= Instructions to follow =
In the records below, begin at the line containing "return 1 + round(t * FPS)" and end at the line containing "scene.camera, scene.frame_end = cam, frame(seconds)"; quote every line in that span exactly, including both boundary lines, and no others.

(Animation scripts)
-*-

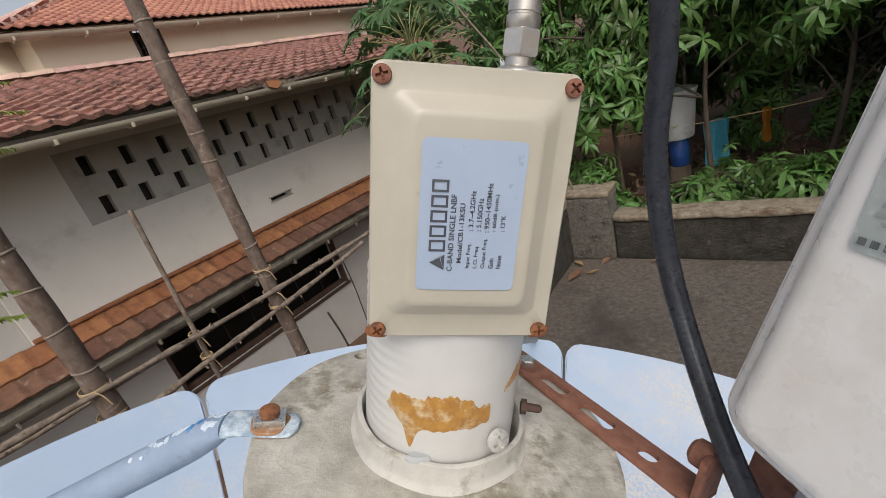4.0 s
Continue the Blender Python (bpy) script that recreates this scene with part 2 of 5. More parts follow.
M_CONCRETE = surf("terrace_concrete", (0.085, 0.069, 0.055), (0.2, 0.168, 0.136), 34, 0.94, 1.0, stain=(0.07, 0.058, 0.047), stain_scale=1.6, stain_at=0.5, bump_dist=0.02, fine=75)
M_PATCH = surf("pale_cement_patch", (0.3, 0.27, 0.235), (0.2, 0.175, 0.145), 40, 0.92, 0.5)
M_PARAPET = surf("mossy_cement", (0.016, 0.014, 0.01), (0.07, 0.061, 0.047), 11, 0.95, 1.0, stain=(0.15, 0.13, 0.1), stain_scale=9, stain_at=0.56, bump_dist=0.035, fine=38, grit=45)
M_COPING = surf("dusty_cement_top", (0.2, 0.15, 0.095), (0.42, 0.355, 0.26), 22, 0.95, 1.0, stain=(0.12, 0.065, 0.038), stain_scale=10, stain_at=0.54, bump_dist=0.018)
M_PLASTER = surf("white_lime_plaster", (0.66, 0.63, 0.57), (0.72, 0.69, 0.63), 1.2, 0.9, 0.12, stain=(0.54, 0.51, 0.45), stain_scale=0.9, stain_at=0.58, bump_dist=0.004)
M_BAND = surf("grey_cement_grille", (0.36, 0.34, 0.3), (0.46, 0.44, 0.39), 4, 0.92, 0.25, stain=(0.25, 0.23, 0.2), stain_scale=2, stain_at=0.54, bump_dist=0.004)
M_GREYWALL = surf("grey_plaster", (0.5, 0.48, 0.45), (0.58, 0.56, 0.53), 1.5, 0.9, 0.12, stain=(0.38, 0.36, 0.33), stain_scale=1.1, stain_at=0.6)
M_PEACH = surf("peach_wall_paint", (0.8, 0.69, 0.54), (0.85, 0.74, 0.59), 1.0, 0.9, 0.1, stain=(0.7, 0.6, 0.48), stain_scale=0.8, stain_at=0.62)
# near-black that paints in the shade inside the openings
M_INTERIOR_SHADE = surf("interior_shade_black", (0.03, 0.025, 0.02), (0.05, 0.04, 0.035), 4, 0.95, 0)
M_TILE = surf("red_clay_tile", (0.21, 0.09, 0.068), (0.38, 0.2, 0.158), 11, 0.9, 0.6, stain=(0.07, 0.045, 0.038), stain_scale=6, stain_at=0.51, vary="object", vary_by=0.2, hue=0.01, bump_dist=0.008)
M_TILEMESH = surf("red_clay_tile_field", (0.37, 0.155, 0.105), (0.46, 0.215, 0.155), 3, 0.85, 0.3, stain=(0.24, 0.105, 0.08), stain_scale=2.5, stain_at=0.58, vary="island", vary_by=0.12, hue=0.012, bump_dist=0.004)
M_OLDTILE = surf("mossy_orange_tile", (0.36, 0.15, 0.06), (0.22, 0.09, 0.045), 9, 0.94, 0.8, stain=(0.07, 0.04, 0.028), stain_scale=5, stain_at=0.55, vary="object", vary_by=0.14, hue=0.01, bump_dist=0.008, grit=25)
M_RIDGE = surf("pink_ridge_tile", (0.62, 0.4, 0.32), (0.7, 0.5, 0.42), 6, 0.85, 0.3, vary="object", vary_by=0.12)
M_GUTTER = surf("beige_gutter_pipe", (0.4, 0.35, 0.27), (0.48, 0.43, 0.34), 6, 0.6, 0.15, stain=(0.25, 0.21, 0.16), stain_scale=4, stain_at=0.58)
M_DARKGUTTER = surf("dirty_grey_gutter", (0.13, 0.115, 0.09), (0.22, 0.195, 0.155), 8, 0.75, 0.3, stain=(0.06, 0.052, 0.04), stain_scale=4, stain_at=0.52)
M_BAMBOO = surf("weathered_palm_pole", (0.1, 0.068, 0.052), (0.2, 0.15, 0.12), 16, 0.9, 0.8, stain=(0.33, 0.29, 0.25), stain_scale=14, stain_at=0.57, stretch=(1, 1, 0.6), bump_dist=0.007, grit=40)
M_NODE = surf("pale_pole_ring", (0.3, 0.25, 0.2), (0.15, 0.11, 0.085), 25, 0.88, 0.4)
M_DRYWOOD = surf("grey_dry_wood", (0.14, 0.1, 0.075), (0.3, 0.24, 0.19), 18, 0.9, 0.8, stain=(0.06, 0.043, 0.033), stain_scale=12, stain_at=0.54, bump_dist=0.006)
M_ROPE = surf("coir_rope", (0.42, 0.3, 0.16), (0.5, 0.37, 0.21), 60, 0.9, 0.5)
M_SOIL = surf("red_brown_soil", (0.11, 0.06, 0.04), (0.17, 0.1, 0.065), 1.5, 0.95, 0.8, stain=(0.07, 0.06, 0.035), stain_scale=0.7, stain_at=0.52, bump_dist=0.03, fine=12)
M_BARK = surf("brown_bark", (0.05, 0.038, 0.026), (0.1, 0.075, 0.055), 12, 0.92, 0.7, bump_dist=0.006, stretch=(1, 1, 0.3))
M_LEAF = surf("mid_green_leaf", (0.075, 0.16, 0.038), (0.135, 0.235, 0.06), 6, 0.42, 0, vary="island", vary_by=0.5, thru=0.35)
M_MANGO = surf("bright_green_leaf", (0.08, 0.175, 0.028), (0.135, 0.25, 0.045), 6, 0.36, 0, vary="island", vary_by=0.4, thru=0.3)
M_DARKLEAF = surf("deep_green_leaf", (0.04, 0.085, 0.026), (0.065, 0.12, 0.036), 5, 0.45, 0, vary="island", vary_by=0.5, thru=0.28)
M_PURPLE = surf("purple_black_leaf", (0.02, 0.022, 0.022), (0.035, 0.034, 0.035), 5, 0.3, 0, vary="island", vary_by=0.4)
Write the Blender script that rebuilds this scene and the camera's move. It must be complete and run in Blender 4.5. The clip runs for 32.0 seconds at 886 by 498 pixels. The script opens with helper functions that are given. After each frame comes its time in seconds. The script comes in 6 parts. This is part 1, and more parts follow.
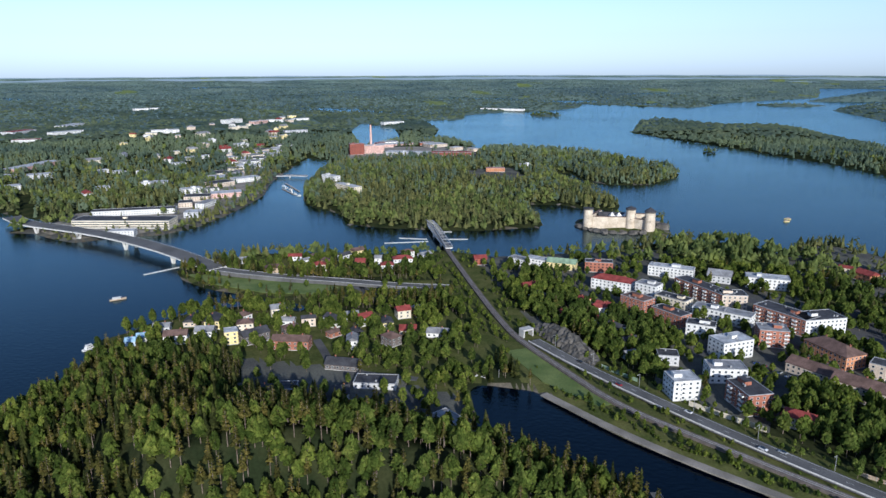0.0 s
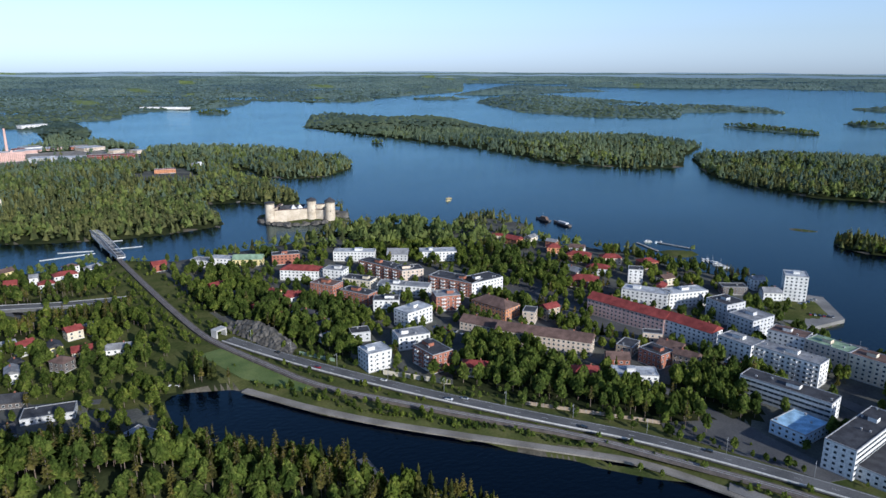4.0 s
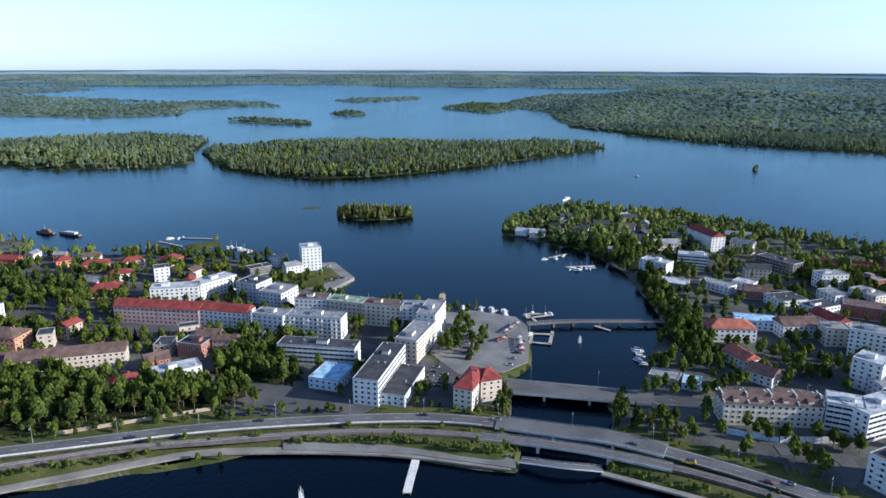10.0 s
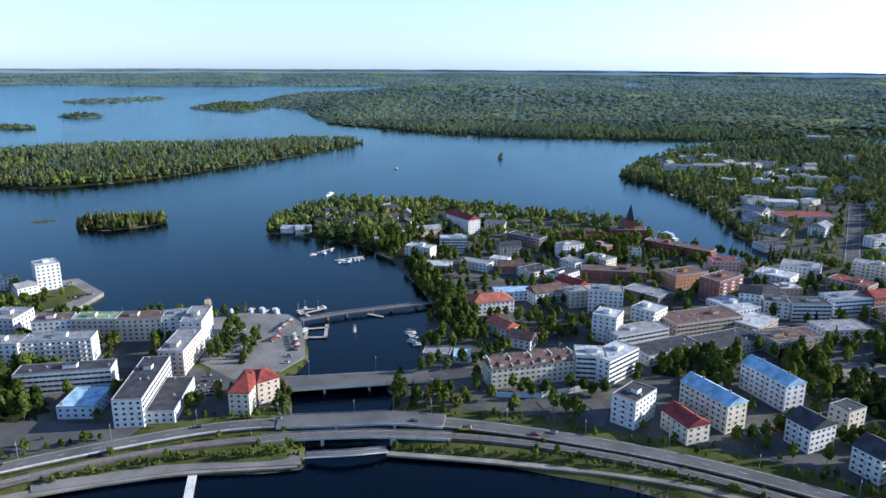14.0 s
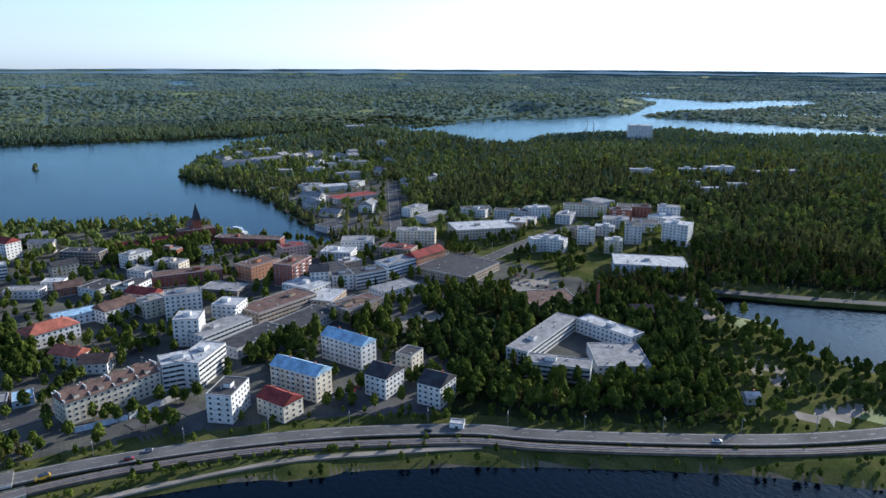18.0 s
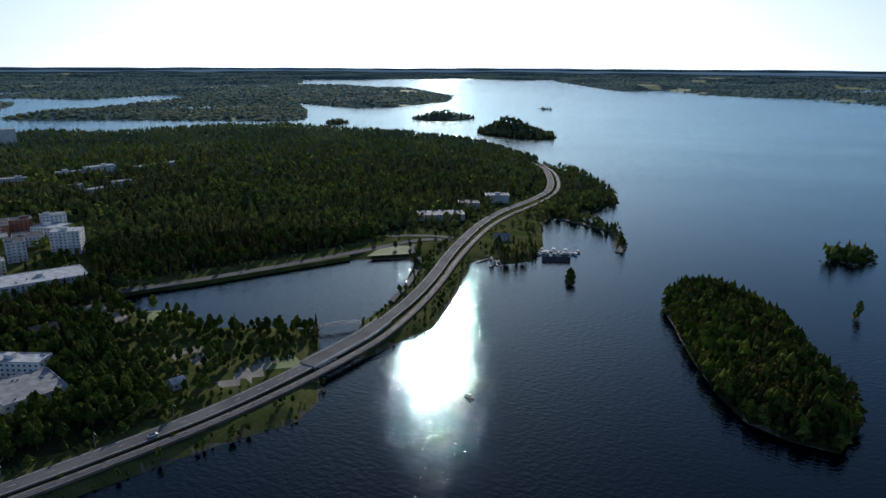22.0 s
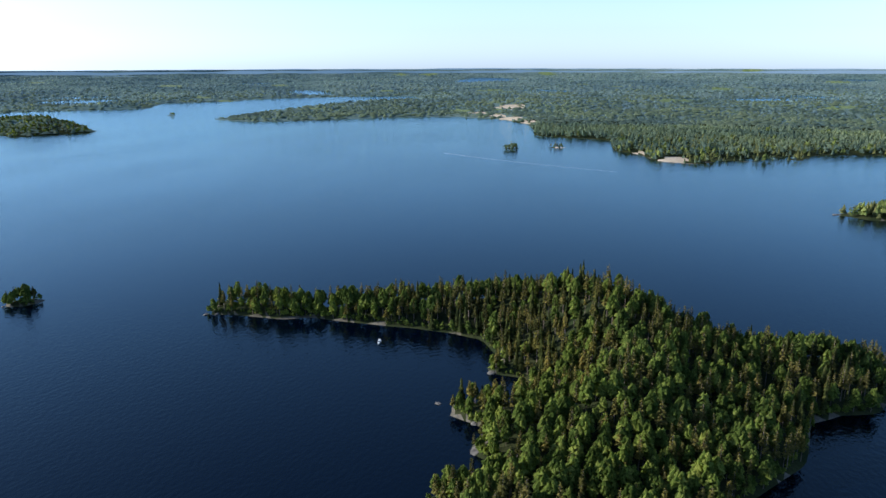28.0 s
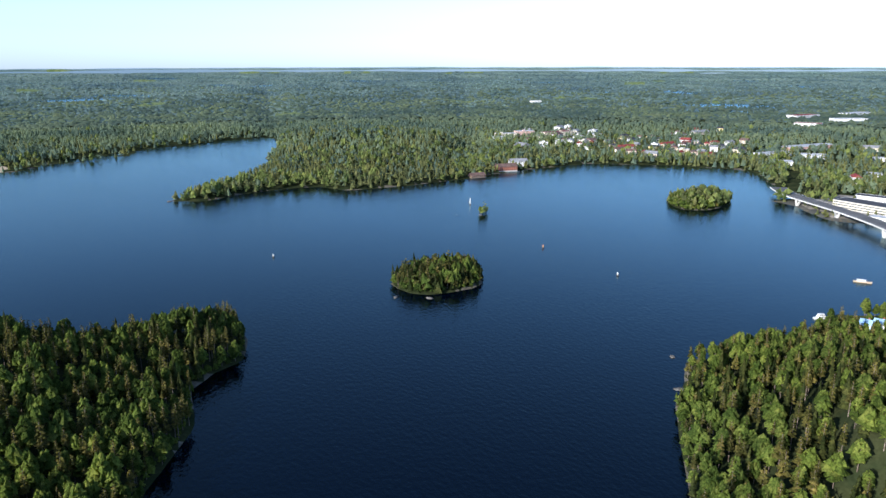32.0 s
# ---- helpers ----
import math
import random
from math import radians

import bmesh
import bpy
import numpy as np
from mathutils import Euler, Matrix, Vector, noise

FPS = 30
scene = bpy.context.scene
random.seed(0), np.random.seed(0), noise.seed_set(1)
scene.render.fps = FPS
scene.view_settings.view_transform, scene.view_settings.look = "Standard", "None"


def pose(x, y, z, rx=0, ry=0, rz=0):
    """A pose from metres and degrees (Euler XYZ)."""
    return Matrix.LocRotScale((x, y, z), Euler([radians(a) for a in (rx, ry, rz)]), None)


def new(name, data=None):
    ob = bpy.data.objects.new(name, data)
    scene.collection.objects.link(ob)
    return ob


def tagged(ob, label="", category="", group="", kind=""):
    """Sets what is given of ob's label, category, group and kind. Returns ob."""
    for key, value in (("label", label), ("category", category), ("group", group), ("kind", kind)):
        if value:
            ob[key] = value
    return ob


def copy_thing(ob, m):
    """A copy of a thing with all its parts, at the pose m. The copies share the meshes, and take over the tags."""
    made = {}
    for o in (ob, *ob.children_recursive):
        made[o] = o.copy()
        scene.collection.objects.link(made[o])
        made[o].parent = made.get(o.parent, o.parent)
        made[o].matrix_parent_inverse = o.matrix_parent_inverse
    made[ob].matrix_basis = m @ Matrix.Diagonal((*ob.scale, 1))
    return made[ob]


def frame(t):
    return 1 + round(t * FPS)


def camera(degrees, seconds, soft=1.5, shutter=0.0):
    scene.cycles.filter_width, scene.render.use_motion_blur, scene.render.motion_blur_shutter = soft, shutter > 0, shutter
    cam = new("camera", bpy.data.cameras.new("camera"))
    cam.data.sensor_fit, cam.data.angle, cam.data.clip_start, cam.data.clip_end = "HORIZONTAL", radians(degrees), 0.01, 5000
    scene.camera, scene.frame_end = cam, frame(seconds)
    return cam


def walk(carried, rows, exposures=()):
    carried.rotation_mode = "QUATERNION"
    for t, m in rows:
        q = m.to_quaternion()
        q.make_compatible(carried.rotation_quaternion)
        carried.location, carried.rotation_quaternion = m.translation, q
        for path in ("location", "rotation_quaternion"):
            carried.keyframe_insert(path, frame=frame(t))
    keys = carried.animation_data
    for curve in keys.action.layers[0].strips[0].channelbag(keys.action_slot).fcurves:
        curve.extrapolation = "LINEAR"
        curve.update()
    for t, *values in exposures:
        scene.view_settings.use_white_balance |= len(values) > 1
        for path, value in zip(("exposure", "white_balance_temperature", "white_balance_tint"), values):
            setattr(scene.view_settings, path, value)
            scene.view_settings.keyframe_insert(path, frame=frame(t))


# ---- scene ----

-*-

= Solution to this problem =
    return 1 + round(t * FPS)


def camera(degrees, seconds, soft=1.5, shutter=0.0):
    scene.cycles.filter_width, scene.render.use_motion_blur, scene.render.motion_blur_shutter = soft, shutter > 0, shutter
    cam = new("camera", bpy.data.cameras.new("camera"))
    cam.data.sensor_fit, cam.data.angle, cam.data.clip_start, cam.data.clip_end = "HORIZONTAL", radians(degrees), 0.01, 5000
    scene.camera, scene.frame_end = cam, frame(seconds)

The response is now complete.